_Work instructions_
Your task is to copy the stretch of lines in the records below that begins with the line containing "import math" and ends with the line containing "what is given", exactly as written, with nothing added.
[begin Data provided]
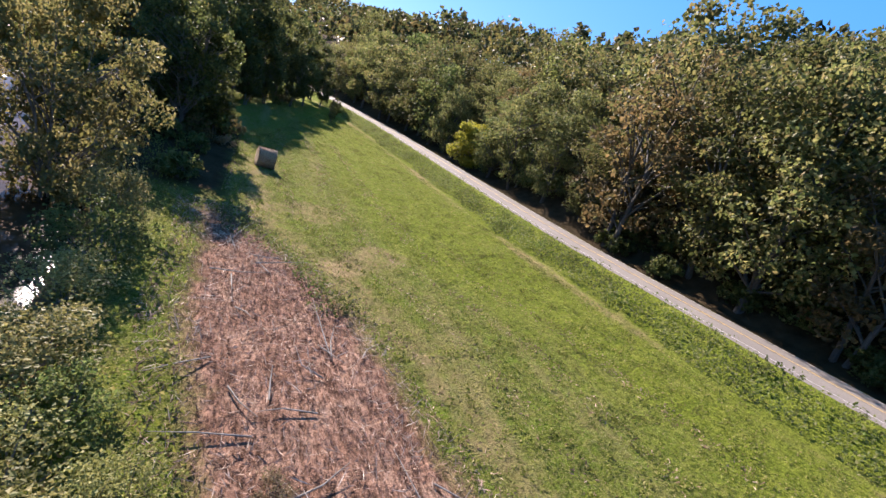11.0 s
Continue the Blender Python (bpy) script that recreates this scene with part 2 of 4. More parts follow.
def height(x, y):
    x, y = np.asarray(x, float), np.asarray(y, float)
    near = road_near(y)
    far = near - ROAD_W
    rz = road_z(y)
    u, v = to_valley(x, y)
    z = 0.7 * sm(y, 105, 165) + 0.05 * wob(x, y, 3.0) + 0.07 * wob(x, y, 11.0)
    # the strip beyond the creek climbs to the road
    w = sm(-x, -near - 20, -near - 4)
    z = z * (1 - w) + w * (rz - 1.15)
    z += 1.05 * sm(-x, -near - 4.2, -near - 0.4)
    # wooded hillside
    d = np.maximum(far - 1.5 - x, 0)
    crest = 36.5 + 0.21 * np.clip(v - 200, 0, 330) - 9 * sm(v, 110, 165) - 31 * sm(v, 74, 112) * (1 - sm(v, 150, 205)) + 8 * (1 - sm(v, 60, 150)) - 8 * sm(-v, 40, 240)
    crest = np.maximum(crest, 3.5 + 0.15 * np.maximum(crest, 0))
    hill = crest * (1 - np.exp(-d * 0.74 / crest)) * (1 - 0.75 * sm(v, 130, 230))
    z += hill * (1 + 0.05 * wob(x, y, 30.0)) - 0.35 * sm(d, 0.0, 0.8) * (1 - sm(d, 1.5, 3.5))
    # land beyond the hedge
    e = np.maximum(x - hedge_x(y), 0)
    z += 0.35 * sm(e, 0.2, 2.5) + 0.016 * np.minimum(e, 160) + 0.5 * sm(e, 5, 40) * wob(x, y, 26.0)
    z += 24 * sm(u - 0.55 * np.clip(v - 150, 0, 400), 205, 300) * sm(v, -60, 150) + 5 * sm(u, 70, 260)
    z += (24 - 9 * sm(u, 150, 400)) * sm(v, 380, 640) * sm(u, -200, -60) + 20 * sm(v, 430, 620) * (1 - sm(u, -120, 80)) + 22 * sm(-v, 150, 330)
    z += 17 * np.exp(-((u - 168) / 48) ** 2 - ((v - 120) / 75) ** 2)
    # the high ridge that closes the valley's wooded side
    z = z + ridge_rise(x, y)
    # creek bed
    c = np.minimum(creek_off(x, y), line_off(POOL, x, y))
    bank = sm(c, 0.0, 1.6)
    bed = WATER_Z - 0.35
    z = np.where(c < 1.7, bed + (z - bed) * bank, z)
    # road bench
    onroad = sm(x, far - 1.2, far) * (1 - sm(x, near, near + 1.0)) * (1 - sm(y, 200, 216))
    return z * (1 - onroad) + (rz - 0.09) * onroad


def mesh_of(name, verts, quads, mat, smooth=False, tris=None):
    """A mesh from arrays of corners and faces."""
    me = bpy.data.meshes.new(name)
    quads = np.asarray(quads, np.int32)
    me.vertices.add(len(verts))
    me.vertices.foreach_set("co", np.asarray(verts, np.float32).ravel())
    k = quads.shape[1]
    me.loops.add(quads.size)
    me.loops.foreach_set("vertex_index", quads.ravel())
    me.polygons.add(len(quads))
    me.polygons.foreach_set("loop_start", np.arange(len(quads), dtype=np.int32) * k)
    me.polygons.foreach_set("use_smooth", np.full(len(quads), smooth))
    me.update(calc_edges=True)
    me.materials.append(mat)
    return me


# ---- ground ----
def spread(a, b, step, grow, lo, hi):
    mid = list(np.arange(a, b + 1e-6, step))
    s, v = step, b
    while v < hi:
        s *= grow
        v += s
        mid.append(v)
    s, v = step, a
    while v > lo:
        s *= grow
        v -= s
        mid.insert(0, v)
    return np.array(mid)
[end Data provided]
[begin Data provided]
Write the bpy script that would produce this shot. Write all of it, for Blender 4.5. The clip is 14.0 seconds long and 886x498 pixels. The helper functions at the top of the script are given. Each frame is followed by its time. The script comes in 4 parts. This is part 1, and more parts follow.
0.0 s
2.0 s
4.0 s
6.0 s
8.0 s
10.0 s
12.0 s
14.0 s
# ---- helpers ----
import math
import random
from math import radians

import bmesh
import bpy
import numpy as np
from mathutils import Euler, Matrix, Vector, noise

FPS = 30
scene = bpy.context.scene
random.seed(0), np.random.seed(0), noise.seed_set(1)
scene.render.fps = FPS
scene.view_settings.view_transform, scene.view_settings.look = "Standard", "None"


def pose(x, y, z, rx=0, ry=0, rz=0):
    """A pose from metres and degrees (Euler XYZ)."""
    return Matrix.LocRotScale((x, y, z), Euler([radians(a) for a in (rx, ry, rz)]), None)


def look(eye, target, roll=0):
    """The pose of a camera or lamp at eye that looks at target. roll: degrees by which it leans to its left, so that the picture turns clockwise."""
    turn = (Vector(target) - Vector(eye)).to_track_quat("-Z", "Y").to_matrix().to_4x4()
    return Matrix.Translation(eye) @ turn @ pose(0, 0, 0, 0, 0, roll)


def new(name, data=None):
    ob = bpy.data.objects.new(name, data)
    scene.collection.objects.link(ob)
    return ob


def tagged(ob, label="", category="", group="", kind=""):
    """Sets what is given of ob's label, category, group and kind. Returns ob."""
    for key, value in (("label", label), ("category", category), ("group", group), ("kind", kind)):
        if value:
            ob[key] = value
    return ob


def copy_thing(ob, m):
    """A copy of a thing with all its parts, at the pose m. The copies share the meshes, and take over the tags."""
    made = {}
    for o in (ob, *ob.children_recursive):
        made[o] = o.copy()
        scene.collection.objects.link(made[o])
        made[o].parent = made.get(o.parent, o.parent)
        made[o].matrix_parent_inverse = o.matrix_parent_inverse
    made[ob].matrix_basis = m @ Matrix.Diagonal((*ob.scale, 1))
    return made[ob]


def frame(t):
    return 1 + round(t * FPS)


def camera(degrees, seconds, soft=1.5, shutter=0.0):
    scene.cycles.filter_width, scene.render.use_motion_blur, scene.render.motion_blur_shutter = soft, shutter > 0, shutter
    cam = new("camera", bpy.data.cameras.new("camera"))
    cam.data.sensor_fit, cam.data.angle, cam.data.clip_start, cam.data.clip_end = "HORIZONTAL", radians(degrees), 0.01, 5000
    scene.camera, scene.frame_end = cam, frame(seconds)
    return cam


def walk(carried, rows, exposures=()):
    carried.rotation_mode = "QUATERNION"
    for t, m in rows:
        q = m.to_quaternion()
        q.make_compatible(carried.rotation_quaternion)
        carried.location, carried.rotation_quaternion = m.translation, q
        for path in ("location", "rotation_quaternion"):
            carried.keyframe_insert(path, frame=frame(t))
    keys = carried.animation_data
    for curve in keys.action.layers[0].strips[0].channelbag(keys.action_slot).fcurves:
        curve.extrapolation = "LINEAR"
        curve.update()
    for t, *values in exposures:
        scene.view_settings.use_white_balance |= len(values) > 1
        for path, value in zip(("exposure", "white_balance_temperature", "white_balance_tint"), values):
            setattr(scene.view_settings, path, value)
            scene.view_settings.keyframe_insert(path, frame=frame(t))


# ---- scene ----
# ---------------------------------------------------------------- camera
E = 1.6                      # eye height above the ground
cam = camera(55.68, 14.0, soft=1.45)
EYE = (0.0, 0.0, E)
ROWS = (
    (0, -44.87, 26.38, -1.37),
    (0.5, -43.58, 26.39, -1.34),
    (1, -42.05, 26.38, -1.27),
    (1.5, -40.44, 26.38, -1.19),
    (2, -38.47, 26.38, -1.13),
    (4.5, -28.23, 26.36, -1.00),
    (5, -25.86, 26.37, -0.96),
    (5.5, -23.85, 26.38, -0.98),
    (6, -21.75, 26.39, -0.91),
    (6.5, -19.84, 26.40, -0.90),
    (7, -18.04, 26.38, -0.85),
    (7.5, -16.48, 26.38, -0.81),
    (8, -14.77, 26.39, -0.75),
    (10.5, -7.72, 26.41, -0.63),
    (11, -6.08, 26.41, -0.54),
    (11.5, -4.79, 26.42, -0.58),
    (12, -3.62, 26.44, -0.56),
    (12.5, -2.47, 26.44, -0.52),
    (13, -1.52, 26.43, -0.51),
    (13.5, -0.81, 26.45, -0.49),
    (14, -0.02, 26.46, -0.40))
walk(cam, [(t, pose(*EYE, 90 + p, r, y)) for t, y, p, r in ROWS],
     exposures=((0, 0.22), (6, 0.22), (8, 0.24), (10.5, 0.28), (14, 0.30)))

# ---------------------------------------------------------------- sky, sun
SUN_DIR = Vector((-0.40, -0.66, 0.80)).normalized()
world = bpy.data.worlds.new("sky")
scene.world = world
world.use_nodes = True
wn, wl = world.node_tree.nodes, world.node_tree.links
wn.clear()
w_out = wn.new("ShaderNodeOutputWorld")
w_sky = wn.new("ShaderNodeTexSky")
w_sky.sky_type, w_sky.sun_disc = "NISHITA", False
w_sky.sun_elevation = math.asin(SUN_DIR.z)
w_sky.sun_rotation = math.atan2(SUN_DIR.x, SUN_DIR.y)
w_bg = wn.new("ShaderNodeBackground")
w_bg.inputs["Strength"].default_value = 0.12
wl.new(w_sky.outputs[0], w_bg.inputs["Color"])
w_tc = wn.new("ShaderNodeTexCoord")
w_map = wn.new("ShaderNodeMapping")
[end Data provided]
_The reply_
import math
import random
from math import radians

import bmesh
import bpy
import numpy as np
from mathutils import Euler, Matrix, Vector, noise

FPS = 30
scene = bpy.context.scene
random.seed(0), np.random.seed(0), noise.seed_set(1)
scene.render.fps = FPS
scene.view_settings.view_transform, scene.view_settings.look = "Standard", "None"


def pose(x, y, z, rx=0, ry=0, rz=0):
    """A pose from metres and degrees (Euler XYZ)."""
    return Matrix.LocRotScale((x, y, z), Euler([radians(a) for a in (rx, ry, rz)]), None)


def look(eye, target, roll=0):
    """The pose of a camera or lamp at eye that looks at target. roll: degrees by which it leans to its left, so that the picture turns clockwise."""
    turn = (Vector(target) - Vector(eye)).to_track_quat("-Z", "Y").to_matrix().to_4x4()
    return Matrix.Translation(eye) @ turn @ pose(0, 0, 0, 0, 0, roll)


def new(name, data=None):
    ob = bpy.data.objects.new(name, data)
    scene.collection.objects.link(ob)
    return ob


def tagged(ob, label="", category="", group="", kind=""):
    """Sets what is given of ob's label, category, group and kind. Returns ob."""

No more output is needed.